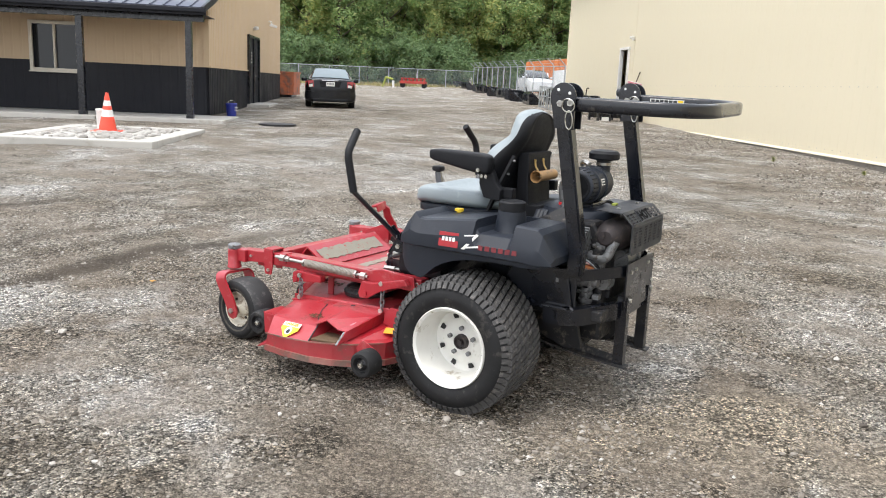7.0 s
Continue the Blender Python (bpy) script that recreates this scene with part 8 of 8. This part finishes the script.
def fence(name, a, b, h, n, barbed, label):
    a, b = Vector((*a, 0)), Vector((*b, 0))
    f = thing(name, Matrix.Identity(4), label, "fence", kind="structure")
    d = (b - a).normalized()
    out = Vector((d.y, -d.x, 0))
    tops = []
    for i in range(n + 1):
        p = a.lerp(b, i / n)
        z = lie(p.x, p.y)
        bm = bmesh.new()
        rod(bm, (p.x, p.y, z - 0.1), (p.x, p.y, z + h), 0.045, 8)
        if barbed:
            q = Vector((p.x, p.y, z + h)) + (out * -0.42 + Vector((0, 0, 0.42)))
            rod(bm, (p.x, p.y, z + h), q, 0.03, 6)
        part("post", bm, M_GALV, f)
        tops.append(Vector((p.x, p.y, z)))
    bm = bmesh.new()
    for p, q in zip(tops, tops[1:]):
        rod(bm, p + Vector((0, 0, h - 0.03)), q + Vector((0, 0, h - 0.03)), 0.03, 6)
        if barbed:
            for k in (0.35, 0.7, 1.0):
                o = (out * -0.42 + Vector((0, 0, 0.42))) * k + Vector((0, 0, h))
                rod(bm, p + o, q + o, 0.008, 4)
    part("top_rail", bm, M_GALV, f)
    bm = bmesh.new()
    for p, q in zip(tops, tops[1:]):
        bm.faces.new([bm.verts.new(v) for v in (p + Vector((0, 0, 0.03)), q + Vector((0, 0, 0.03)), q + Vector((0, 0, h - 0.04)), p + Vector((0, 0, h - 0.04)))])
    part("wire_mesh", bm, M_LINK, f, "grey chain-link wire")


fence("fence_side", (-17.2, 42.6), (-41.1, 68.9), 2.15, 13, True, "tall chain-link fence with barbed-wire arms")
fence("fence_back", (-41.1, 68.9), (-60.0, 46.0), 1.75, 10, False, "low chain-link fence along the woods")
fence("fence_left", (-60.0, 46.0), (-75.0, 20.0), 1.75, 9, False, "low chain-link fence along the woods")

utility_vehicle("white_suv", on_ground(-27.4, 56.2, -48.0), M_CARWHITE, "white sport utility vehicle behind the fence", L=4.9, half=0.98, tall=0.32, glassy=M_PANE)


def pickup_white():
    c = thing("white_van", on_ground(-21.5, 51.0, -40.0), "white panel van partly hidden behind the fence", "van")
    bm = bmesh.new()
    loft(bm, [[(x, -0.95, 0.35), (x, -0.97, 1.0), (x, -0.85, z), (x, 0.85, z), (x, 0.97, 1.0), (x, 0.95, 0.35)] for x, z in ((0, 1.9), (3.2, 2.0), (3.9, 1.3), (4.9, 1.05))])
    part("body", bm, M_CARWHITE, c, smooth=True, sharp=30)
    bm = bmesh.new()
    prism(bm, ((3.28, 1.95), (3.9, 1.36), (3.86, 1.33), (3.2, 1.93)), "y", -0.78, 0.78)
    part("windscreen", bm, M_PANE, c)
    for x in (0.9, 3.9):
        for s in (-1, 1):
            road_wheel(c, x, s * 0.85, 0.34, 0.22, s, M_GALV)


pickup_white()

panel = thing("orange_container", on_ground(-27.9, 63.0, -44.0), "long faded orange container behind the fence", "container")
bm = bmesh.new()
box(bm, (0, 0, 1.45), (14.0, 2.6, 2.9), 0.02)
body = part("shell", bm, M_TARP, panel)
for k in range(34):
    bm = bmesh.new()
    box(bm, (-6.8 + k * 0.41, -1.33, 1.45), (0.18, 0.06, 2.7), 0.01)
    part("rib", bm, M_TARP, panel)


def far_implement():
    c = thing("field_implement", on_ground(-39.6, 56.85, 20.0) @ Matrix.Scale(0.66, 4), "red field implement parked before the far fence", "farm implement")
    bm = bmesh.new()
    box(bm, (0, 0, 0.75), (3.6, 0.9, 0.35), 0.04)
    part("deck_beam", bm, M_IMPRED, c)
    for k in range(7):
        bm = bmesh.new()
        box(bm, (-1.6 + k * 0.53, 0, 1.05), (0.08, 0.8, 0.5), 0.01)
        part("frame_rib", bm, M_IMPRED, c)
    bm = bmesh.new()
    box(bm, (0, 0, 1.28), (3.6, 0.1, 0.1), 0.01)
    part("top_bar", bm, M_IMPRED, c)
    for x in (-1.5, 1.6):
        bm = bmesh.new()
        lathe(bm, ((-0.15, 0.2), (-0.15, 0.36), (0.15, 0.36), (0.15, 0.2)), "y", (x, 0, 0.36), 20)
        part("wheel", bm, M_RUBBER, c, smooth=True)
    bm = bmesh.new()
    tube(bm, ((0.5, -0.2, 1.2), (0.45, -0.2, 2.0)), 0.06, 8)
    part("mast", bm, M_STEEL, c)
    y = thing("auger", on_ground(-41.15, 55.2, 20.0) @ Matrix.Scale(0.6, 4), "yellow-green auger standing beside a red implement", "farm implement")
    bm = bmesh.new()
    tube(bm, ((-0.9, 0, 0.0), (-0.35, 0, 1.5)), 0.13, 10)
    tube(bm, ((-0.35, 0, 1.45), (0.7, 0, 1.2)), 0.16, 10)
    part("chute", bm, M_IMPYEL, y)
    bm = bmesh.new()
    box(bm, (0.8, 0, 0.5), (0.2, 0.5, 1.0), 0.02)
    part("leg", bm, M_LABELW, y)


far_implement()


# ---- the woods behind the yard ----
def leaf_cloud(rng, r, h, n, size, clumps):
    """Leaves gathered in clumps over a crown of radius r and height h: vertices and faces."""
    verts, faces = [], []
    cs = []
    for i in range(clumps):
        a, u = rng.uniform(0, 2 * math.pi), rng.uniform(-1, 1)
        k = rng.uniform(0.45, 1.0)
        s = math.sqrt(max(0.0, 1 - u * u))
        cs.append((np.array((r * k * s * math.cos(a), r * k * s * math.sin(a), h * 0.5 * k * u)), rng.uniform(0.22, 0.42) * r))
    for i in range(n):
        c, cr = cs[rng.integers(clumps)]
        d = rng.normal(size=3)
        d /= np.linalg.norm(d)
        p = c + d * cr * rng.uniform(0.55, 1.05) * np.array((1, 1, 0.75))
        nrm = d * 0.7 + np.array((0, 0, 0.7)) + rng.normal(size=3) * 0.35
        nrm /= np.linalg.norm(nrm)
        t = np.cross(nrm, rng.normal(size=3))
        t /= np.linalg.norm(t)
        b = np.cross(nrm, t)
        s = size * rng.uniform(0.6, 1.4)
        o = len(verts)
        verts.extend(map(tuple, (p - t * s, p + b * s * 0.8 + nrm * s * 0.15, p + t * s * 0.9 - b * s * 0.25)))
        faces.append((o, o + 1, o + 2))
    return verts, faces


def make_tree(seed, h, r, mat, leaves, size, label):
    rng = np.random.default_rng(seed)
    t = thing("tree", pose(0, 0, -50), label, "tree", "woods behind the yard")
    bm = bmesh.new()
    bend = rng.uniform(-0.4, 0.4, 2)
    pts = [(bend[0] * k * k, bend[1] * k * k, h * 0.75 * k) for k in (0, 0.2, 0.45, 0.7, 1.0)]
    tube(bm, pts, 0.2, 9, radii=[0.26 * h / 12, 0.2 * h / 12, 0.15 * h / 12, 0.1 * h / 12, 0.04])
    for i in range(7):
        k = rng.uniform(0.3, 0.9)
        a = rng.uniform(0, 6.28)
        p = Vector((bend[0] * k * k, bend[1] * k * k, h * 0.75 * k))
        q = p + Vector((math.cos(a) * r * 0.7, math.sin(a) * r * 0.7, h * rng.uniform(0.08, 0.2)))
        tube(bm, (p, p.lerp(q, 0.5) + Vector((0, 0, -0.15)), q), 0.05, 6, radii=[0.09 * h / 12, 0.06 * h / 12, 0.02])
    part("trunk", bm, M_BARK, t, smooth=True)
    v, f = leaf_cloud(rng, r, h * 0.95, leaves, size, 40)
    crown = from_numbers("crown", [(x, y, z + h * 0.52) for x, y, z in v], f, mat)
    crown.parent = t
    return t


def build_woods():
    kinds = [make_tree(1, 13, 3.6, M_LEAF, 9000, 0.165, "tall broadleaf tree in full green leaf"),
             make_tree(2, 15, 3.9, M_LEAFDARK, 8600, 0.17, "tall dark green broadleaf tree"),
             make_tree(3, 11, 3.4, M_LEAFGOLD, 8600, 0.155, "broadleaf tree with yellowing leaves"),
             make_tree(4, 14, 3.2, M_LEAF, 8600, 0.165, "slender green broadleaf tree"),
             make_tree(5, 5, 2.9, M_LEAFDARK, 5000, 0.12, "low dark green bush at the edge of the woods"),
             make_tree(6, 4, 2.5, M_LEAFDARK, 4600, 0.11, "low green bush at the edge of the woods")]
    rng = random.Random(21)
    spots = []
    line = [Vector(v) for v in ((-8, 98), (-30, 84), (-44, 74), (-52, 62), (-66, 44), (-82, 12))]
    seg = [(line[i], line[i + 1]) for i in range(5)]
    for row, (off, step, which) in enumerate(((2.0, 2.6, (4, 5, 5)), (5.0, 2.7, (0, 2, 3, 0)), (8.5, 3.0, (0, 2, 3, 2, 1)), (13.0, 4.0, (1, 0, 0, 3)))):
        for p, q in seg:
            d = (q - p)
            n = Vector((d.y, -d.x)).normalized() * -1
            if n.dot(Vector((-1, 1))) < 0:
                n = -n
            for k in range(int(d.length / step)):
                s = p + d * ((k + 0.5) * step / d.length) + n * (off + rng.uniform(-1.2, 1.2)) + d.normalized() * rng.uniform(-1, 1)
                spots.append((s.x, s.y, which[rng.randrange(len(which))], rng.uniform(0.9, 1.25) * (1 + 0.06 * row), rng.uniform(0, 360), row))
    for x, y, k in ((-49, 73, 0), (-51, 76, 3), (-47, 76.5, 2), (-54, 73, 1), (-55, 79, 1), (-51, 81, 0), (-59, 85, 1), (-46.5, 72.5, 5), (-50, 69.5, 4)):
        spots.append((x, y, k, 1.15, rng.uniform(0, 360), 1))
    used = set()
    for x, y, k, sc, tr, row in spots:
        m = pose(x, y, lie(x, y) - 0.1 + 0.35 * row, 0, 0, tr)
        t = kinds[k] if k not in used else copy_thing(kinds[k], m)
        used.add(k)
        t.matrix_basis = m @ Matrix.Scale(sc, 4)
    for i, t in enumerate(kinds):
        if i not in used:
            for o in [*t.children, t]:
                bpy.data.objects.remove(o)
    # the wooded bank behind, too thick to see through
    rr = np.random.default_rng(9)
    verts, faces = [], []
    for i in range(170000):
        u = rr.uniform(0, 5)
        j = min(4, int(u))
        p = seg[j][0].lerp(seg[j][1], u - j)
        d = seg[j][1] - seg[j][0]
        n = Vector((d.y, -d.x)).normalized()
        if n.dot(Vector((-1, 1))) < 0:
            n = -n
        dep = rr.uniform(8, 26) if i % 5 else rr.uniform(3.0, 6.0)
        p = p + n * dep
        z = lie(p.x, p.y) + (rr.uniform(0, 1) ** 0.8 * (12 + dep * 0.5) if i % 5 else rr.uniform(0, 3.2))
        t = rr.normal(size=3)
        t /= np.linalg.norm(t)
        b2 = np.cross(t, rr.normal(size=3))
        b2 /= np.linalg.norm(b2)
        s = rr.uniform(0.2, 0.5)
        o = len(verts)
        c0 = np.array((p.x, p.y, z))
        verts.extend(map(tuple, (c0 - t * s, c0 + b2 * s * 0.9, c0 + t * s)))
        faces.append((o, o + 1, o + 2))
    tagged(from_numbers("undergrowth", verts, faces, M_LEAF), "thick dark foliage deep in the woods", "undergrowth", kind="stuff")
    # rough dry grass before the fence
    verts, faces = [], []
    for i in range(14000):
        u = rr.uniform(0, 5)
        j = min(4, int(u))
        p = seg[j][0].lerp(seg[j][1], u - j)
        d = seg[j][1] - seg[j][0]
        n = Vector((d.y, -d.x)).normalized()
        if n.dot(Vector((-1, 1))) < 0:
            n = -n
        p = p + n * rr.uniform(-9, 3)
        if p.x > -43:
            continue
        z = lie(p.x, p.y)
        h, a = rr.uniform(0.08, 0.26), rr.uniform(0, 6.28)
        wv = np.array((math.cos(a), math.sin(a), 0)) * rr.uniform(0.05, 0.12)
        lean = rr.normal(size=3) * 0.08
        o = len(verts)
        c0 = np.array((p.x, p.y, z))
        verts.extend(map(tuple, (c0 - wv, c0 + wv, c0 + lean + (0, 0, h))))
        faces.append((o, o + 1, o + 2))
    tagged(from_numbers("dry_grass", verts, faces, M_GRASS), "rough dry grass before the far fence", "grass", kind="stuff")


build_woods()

——————

### EXERCISE AIM
Give again only the lines from the one bearing "Continue the Blender" through the one bearing "half=0.98, tall=0.32, glassy=M_PANE)", exactly as they stand.

### WORKED SOLUTION
Continue the Blender Python (bpy) script that recreates this scene with part 8 of 8. This part finishes the script.
def fence(name, a, b, h, n, barbed, label):
    a, b = Vector((*a, 0)), Vector((*b, 0))
    f = thing(name, Matrix.Identity(4), label, "fence", kind="structure")
    d = (b - a).normalized()
    out = Vector((d.y, -d.x, 0))
    tops = []
    for i in range(n + 1):
        p = a.lerp(b, i / n)
        z = lie(p.x, p.y)
        bm = bmesh.new()
        rod(bm, (p.x, p.y, z - 0.1), (p.x, p.y, z + h), 0.045, 8)
        if barbed:
            q = Vector((p.x, p.y, z + h)) + (out * -0.42 + Vector((0, 0, 0.42)))
            rod(bm, (p.x, p.y, z + h), q, 0.03, 6)
        part("post", bm, M_GALV, f)
        tops.append(Vector((p.x, p.y, z)))
    bm = bmesh.new()
    for p, q in zip(tops, tops[1:]):
        rod(bm, p + Vector((0, 0, h - 0.03)), q + Vector((0, 0, h - 0.03)), 0.03, 6)
        if barbed:
            for k in (0.35, 0.7, 1.0):
                o = (out * -0.42 + Vector((0, 0, 0.42))) * k + Vector((0, 0, h))
                rod(bm, p + o, q + o, 0.008, 4)
    part("top_rail", bm, M_GALV, f)
    bm = bmesh.new()
    for p, q in zip(tops, tops[1:]):
        bm.faces.new([bm.verts.new(v) for v in (p + Vector((0, 0, 0.03)), q + Vector((0, 0, 0.03)), q + Vector((0, 0, h - 0.04)), p + Vector((0, 0, h - 0.04)))])
    part("wire_mesh", bm, M_LINK, f, "grey chain-link wire")


fence("fence_side", (-17.2, 42.6), (-41.1, 68.9), 2.15, 13, True, "tall chain-link fence with barbed-wire arms")
fence("fence_back", (-41.1, 68.9), (-60.0, 46.0), 1.75, 10, False, "low chain-link fence along the woods")
fence("fence_left", (-60.0, 46.0), (-75.0, 20.0), 1.75, 9, False, "low chain-link fence along the woods")

utility_vehicle("white_suv", on_ground(-27.4, 56.2, -48.0), M_CARWHITE, "white sport utility vehicle behind the fence", L=4.9, half=0.98, tall=0.32, glassy=M_PANE)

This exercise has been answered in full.